The 1950s was considered by some to be a dark period in modern psychiatry. According to the Baltimore Sun published today psychiatrist Dr. Gerald D. Klee was one of the men who was involved in what became the controversial testing of LSD on military personnel in the 1950s. The Washington Post reported yesterday that, “the retired psychiatrist who was an LSD expert and participated in experimentation on volunteer servicemen at several military installations in the 1950s, died March 3 at a medical center in Towson, Md. He was 86. He had complications from surgery.”
Wikipedia sums up these dark days of psychiatry in the 1950s very well. “The experiments include: the deliberate infection of people with deadly or debilitating diseases, exposure of people to biological and chemical weapons, human radiation experiments, injection of people with toxic and radioactive chemicals, surgical experiments, integration/torture experiments, tests involving mind-altering substances and a wide variety of others. Many of these tests were performed on children, the sick and mentally disabled individuals, often under the guise of "medical treatment". In many of the studies, a large portion of the subjects were poor, racial minorities, or prisoners. “
Dr. Gerald D. Klee was one of the key players in this time period. The Washington Post reports that, Dr. Klee made headlines in 1975 when he confirmed published reports that the University Of Maryland School of Medicine’s Psychiatric Institute had been involved in secret research between 1956 and 1959, when hundreds of Army soldiers were given lysergic acid diethylamide, or LSD. He said that the Army also experimented with other hallucinogens as part of a wide-ranging chemical weapons research program. Furthermore, A large proportion of the people who have gotten involved in research in this area have been harebrained and irresponsible — Timothy Leary being the most notorious example,” Dr. Klee was quoted as saying.

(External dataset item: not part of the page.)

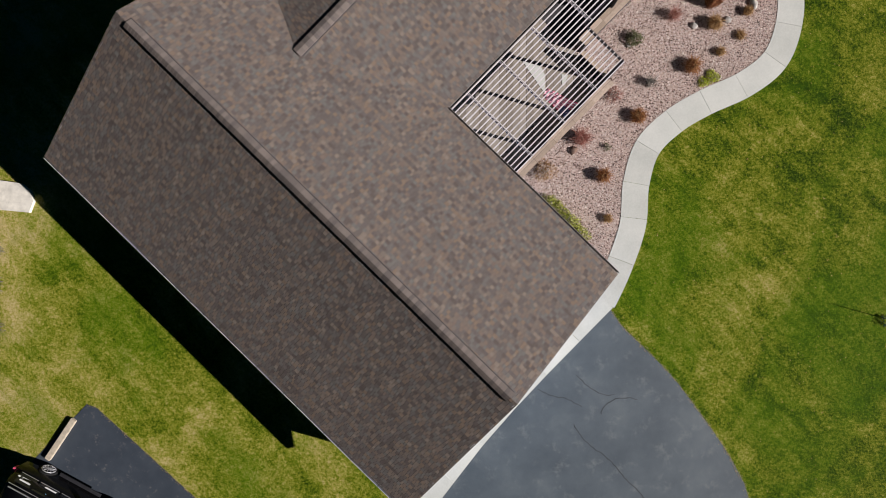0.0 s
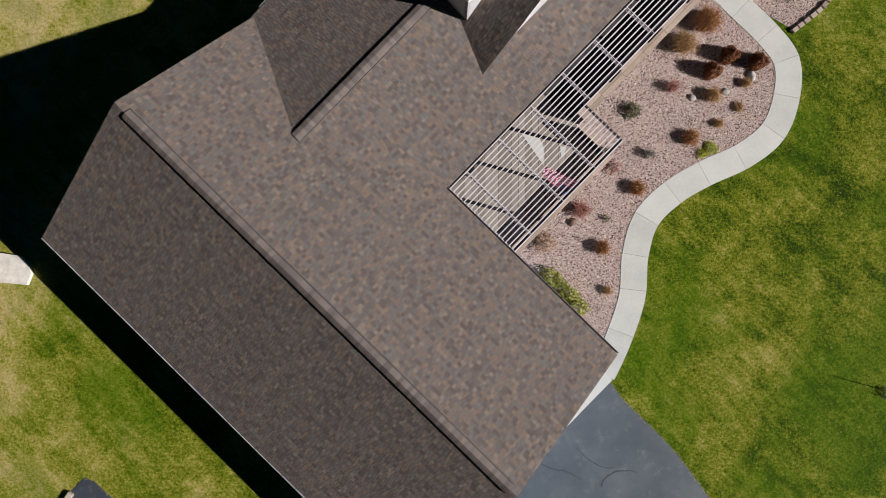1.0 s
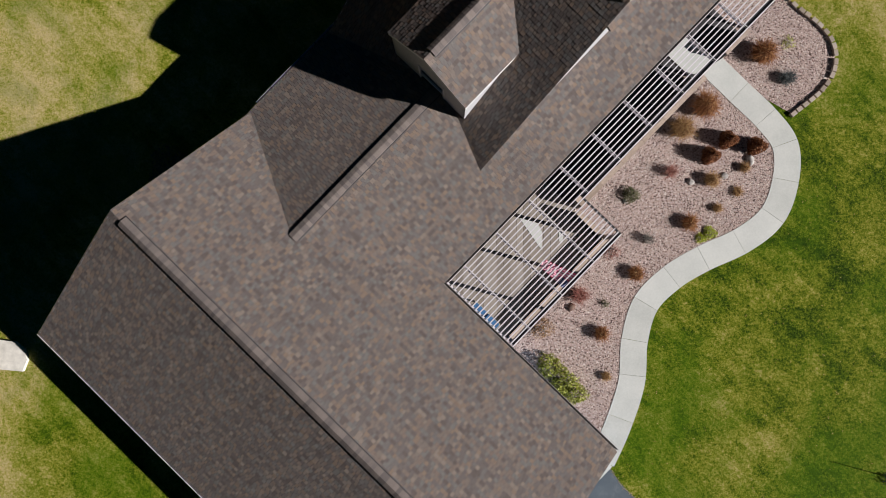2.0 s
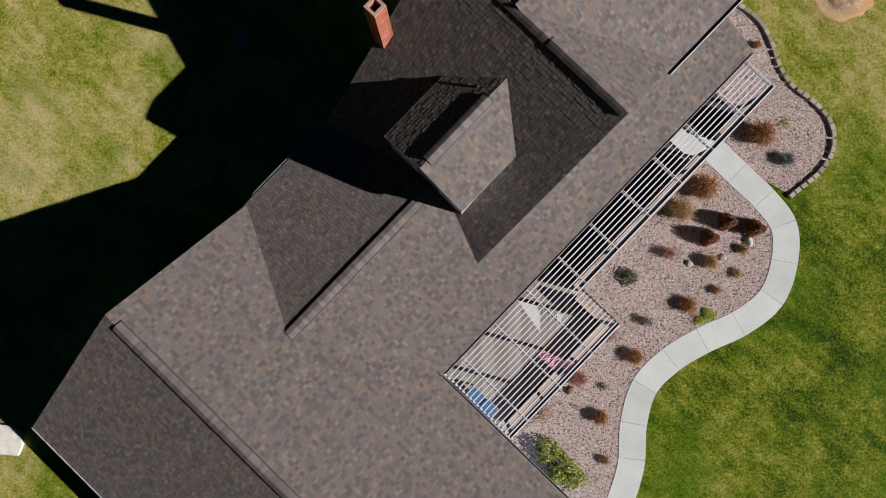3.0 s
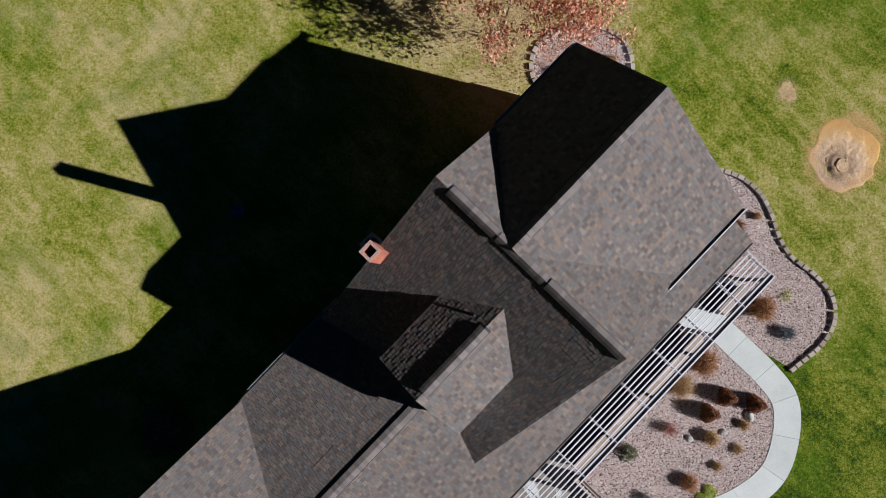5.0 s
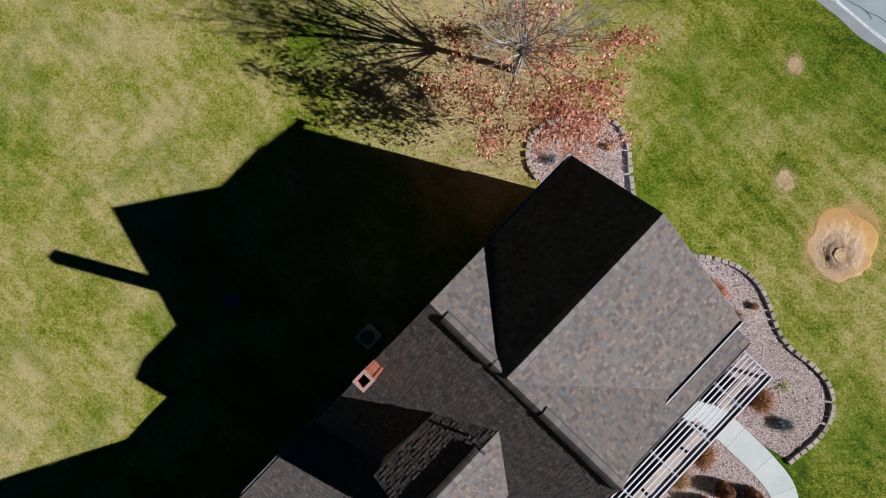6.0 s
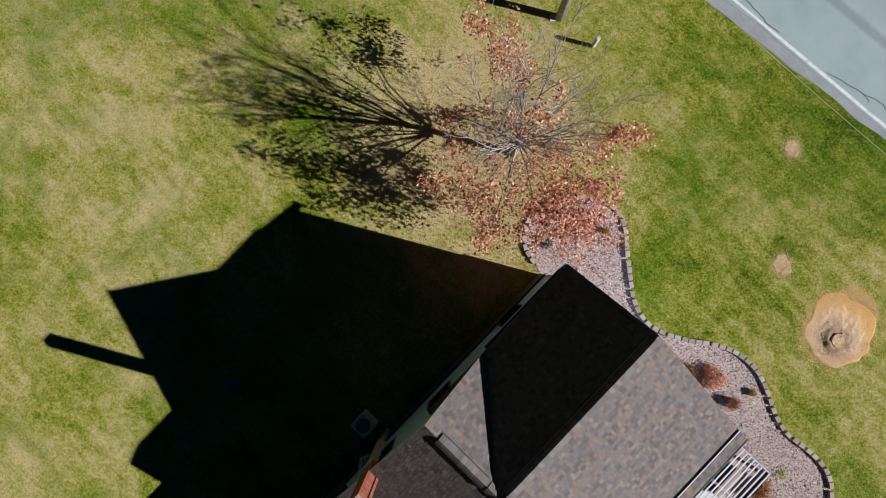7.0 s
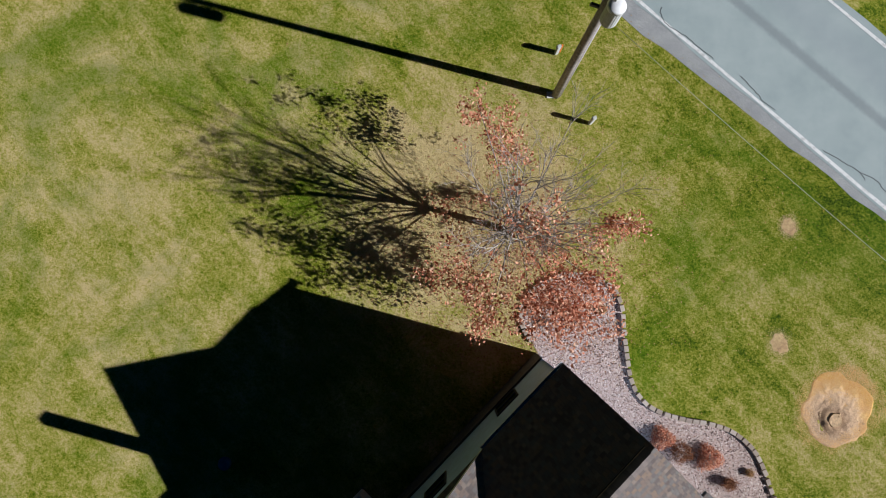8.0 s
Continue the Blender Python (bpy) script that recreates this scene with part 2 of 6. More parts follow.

The subjects were told it was important to National Security. The Baltimore Sun quotes Dr. Klee, "I was there and I didn't like it, but thought I might be of help to the victims. The civilian team quickly learned about those who had experienced "bad trips." Dr. Klee also explained to them that they could control their behavior. He said he did not know of any lasting ill effects on the soldiers but added that university researchers followed the cases only during their month stay at Edgewood. "What the Army did after that, I don't know. I've given many hours thought to that. I wish I did know," he said in the interview.
Treatment 4 addictions.com states, “LSD was used in psychiatry to enhance psychotherapy in the 1950s and 1960s because some psychiatrists believed LSD was especially useful at helping patients to "unblock" repressed subconscious material. On October 24, 1968, possession of LSD was outlawed in the United States.”